Sarcoidosis, also known as sarcoid or Besnier-Boeck disease, is a health condition involving the formation of small nodules known as granulomas at various sites of the body. It is thought to occur due to inflammatory processes and may have a genetic link, although the exact cause in unknown.
The granulomas may present in essentially any part of the body, but are most commonly found to affect the lungs and lymph glands in the chest area. The symptoms experienced vary greatly in respect to the location, size and number of the nodules and may or may not require treatments, depending on the specific circumstances of the patient.
The incidence of sarcoidosis is highest among young adults in the 20-29 year old age group, with some research suggesting the females are more likely to be affected. Additionally, elderly women over the age of 50 years are also at an increased risk of sarcoidosis.
However, anyone can be affected by the condition and individuals from all over the world may have sarcoidosis. It is estimated that 16.5 men and 19 women in every 100,000 people have the condition worldwide.
It is most prevalent in populations of Northern Europe, such as Sweden and Iceland, which has peaked at an annual incidence of 60 per 100,000 people. Although may affect any individual, it is less common in populations in South America and some Asian countries, such as India and the Philippines. However, it is unclear if these findings are due to lower incidence or few diagnoses.
Affected Areas and Symptoms
The granulomas associated with sarcoidosis may appear virtually anywhere in the body and their specific location is indicative of the symptoms that are likely to present. They may affect the:
- Lungs – with likely symptoms of dyspnea (shortness of breath), dry cough, wheezing and chest pain
- Skin – with likely symptoms of skin rash, red bumps and patches
- Heart – with likely symptoms of brachycardia and arrhythmia
- Nerves – with likely symptoms of dysphagia, drooping face, abnormalities of senses, numbness, prickling sensation
- Eyes – with symptoms of uveitis, redness, dryness and abnormal vision
The diagnosis of sarcoidosis can be difficult as the presenting symptoms can vary greatly and each case may present differently. A full medical history should be taken, including any family history of sarcoidosis and recent environment or occupational factors that may have triggered the onset of the disease.

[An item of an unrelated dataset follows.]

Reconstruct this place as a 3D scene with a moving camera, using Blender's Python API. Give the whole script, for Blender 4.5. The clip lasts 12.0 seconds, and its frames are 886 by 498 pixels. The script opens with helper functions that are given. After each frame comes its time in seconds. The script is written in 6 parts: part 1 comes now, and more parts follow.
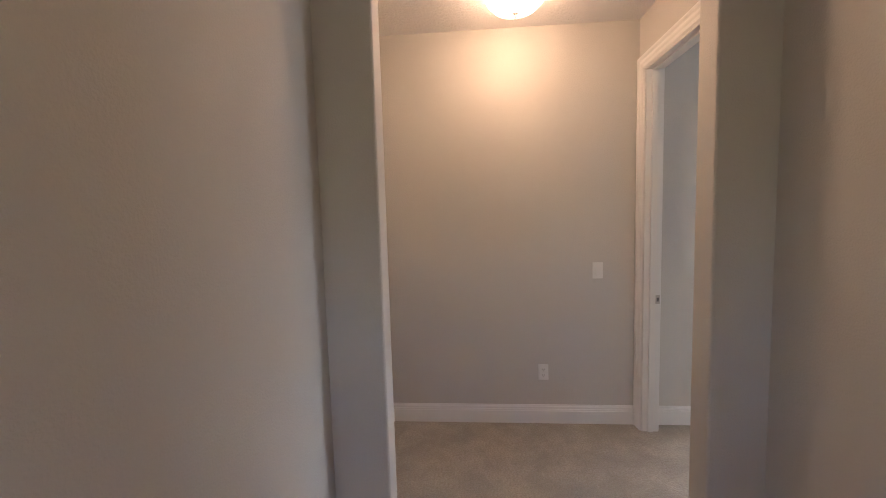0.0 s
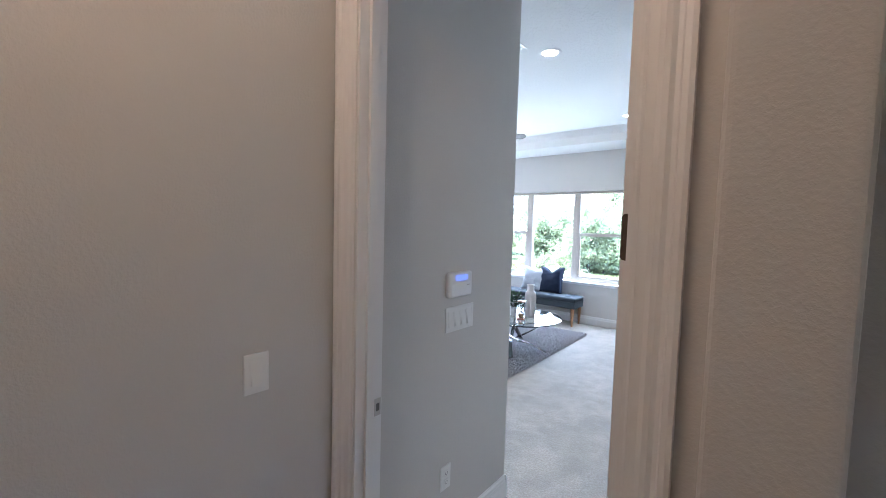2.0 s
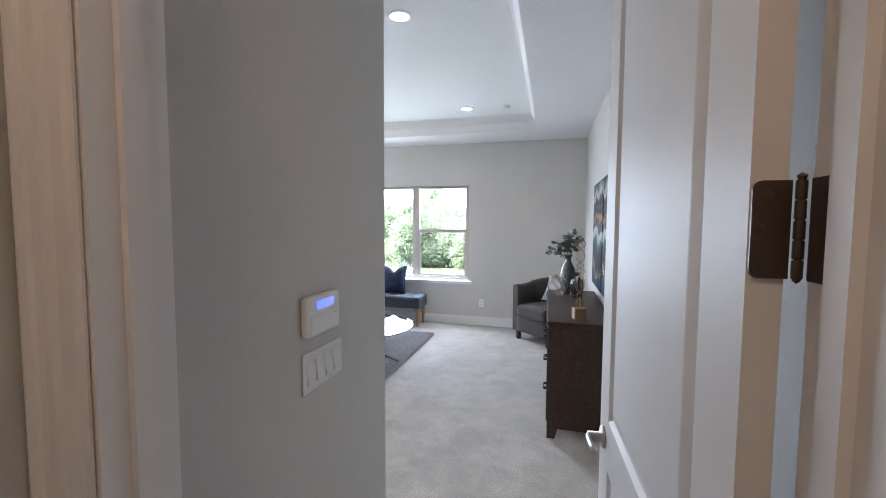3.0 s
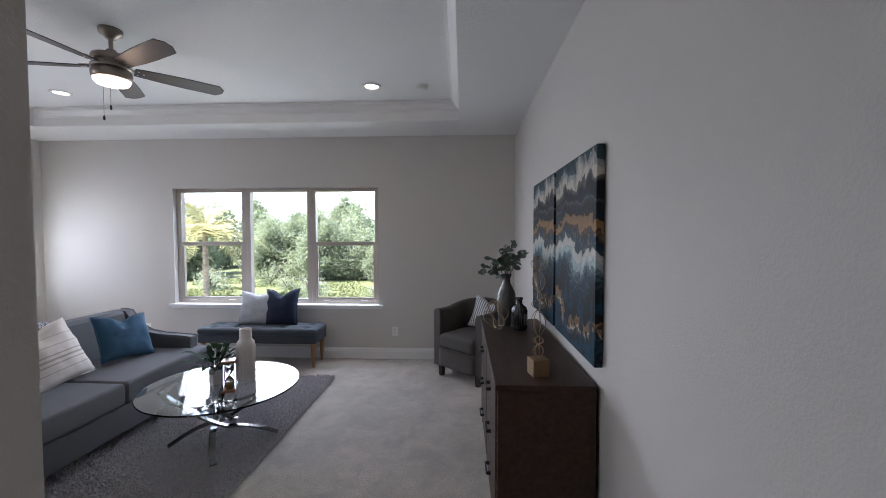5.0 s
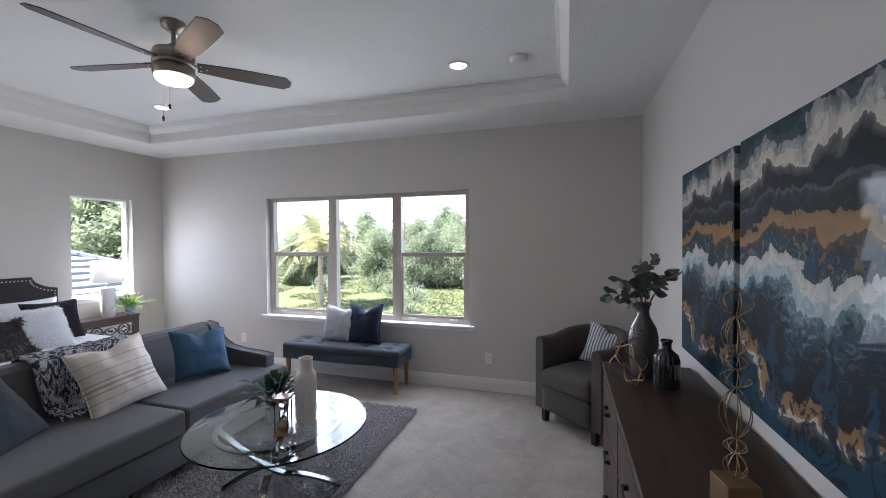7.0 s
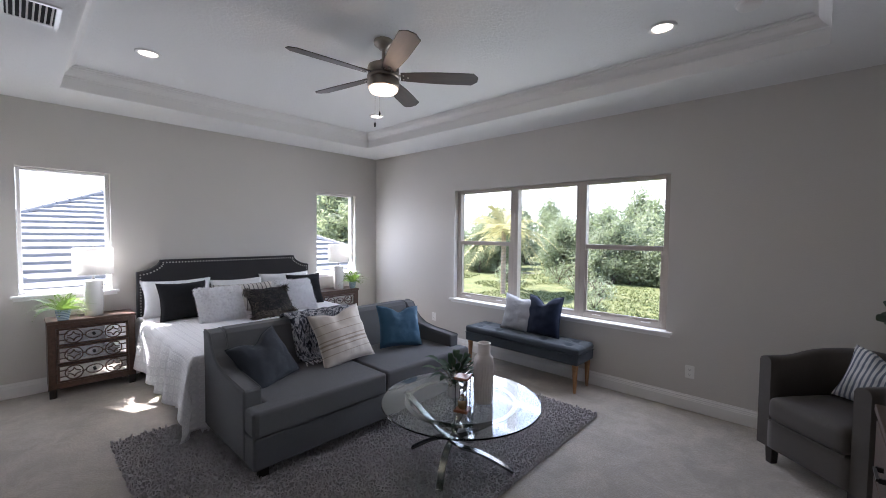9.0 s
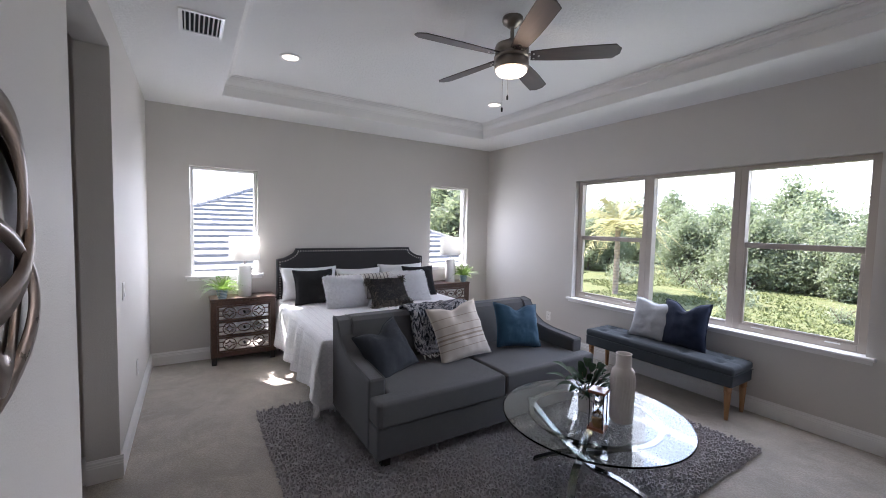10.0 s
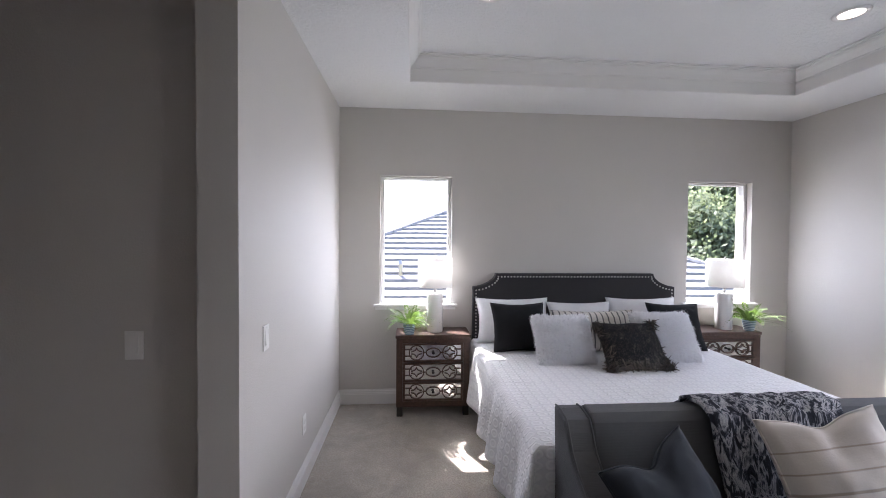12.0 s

A physical examination is then required of any nodules if easily visible and to observe other factors, such as heartbeat, shortness of breath, red eyes, and enlarged internal organs.

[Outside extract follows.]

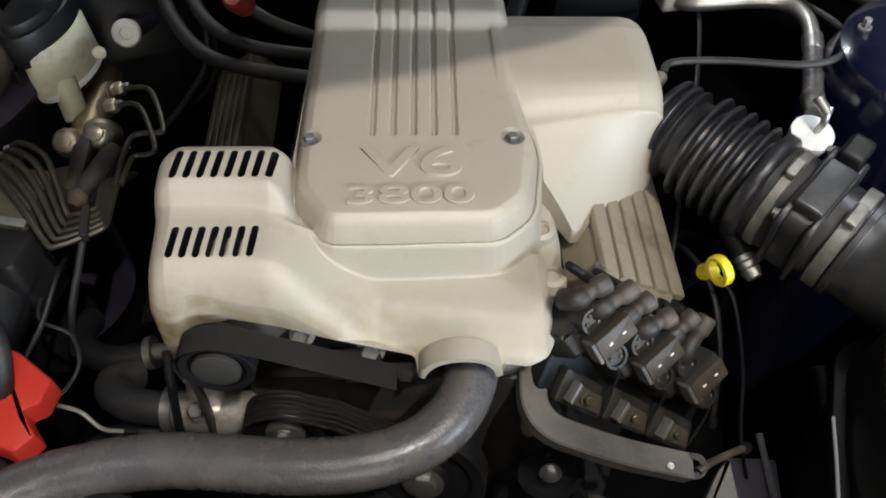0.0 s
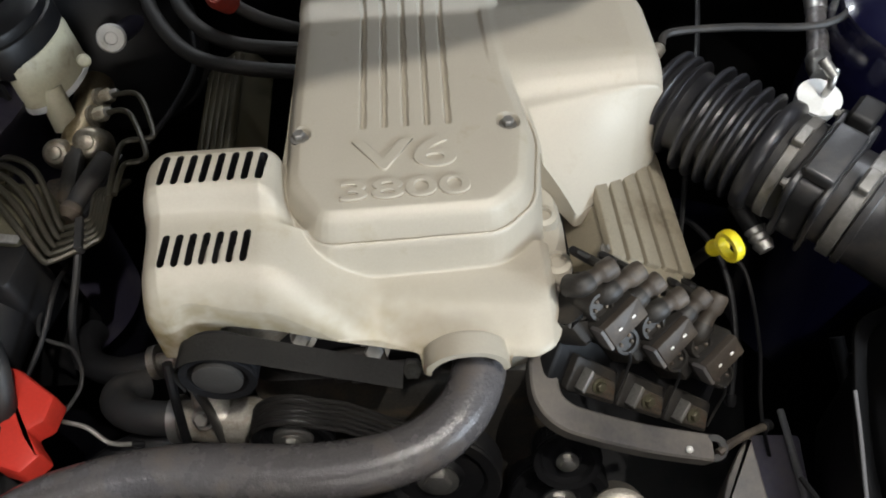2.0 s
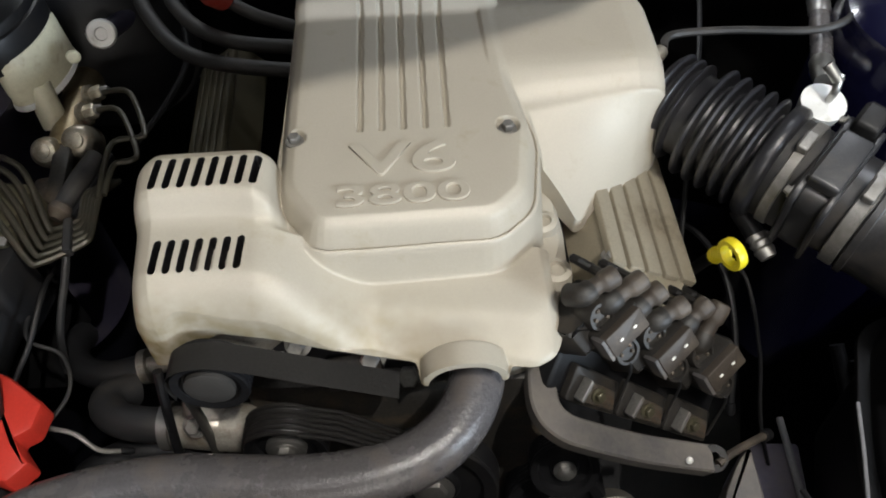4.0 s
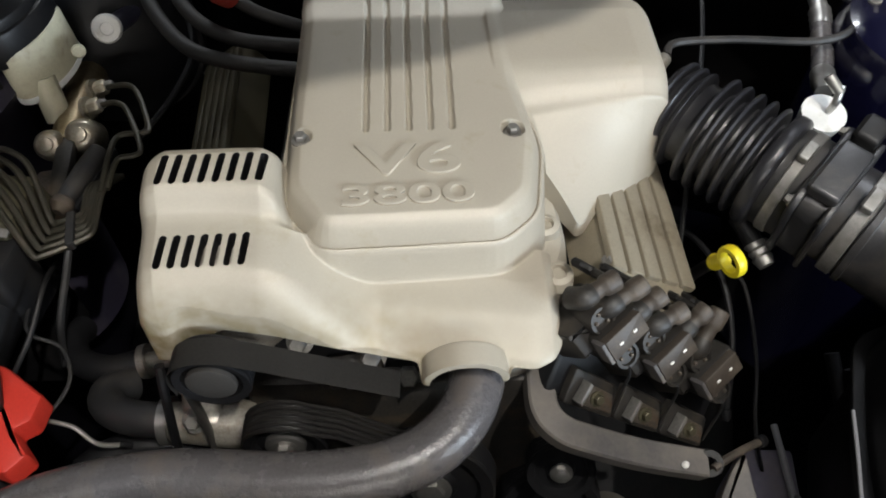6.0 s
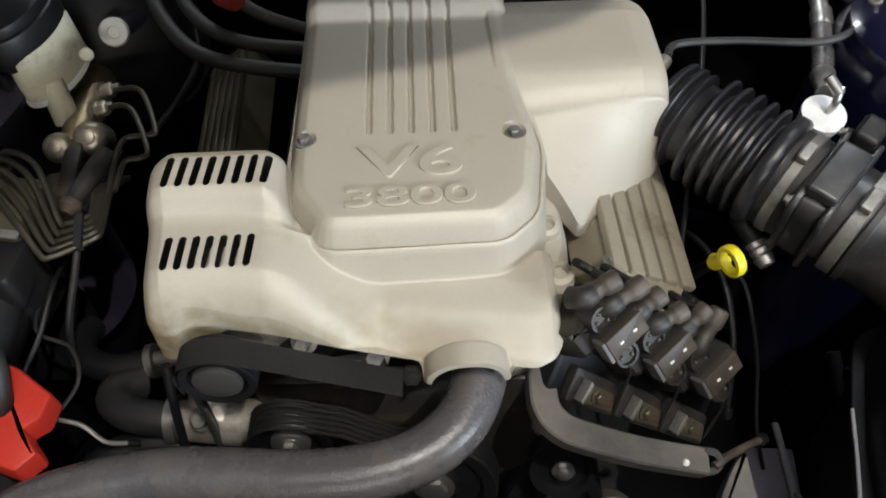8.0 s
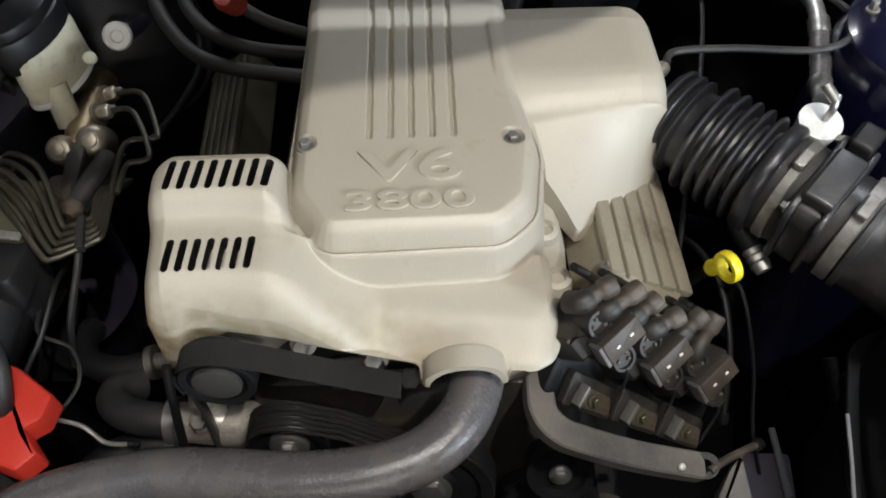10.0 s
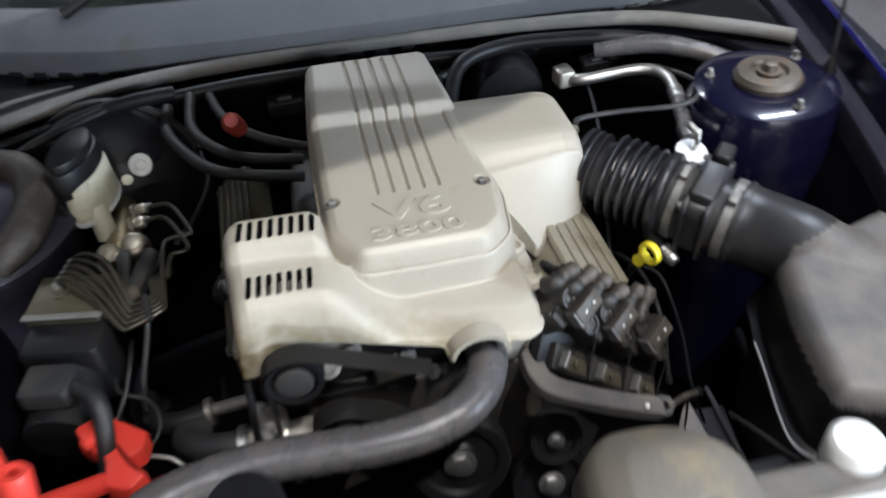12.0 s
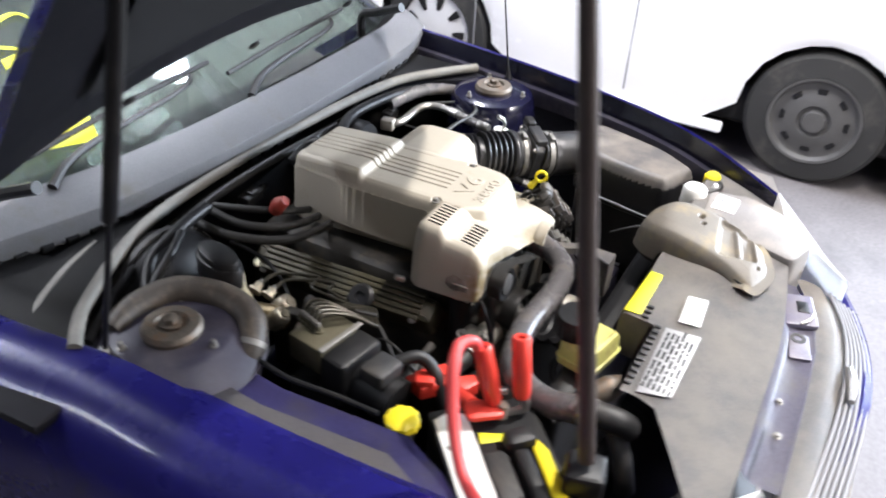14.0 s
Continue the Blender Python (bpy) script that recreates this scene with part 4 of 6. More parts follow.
# ---- the white car ----
def wheel(parent, c, r, cap):
    m = along(c, Vector(c) + Vector((-1, 0, 0)))
    w = part("wheel", lathe(B(), [(r * 0.60, -0.10), (r * 0.9, -0.105), (r, -0.07), (r, 0.05), (r * 0.93, 0.075), (r * 0.66, 0.085), (r * 0.63, 0.06)], m, 48), TYRE, parent, "black tyre")
    if cap:
        part("hubcap", lathe(B(), [(r * 0.64, 0.05), (r * 0.63, 0.07), (r * 0.5, 0.075), (r * 0.3, 0.09), (0.02, 0.092)], m, 40), HUBCAP, w, "silver plastic hubcap")
        for k in range(9):
            a = 2 * math.pi * k / 9
            part("vent_slot", slab(B(), [(r * 0.36, -0.010), (r * 0.57, -0.020), (r * 0.57, 0.020), (r * 0.36, 0.010)], 0.070, 0.088, 0.001, m @ pose(0, 0, 0, 0, 0, math.degrees(a)), 0.008), BLACK, w)
    else:
        part("rim", lathe(B(), [(r * 0.655, 0.061), (r * 0.65, 0.088), (r * 0.61, 0.086), (r * 0.57, 0.068), (r * 0.48, 0.064), (r * 0.38, 0.080), (r * 0.24, 0.084), (r * 0.20, 0.070), (r * 0.17, 0.070), (r * 0.15, 0.095), (0.01, 0.097)], m, 40), RIM, w, "dull bare steel rim")
        for k in range(8):
            a = 2 * math.pi * k / 8
            part("vent_slot", slab(B(), [(r * 0.44 - 0.012, -0.018), (r * 0.44 + 0.012, -0.022), (r * 0.44 + 0.012, 0.022), (r * 0.44 - 0.012, 0.018)], 0.060, 0.0755, 0.001, m @ pose(0, 0, 0, 0, 0, math.degrees(a)), 0.006), BLACK, w)
    return w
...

If sarcoidosis is suspected, further tests can then be requested. These may include a chest X-ray if there is involvement of the chest, as well as other imaging techniques for other areas of the body. Blood tests may also be useful to monitor general health.
Finally, a biopsy of the affected tissue can be taken and tested for the presence of sarcoidosis. This is the best way to confirm the diagnosis when suspected through other testing means.
Many people with sarcoidosis do not require treatment as the symptoms often improve spontaneously over time. However, some individuals pay benefit from medication to assist in pain management such as non-steroidal anti-inflammatory drugs (NSAIDs).
For more severe cases, corticosteroid medication is the treatment of choice. This helps to reduce the inflammation that is responsible for the nodule formation and in often effective in help to improve symptoms. When corticosteroids are not successful, immunosuppressant medication may offer a benefit but should be used with caution due to the high risk of severe side effects.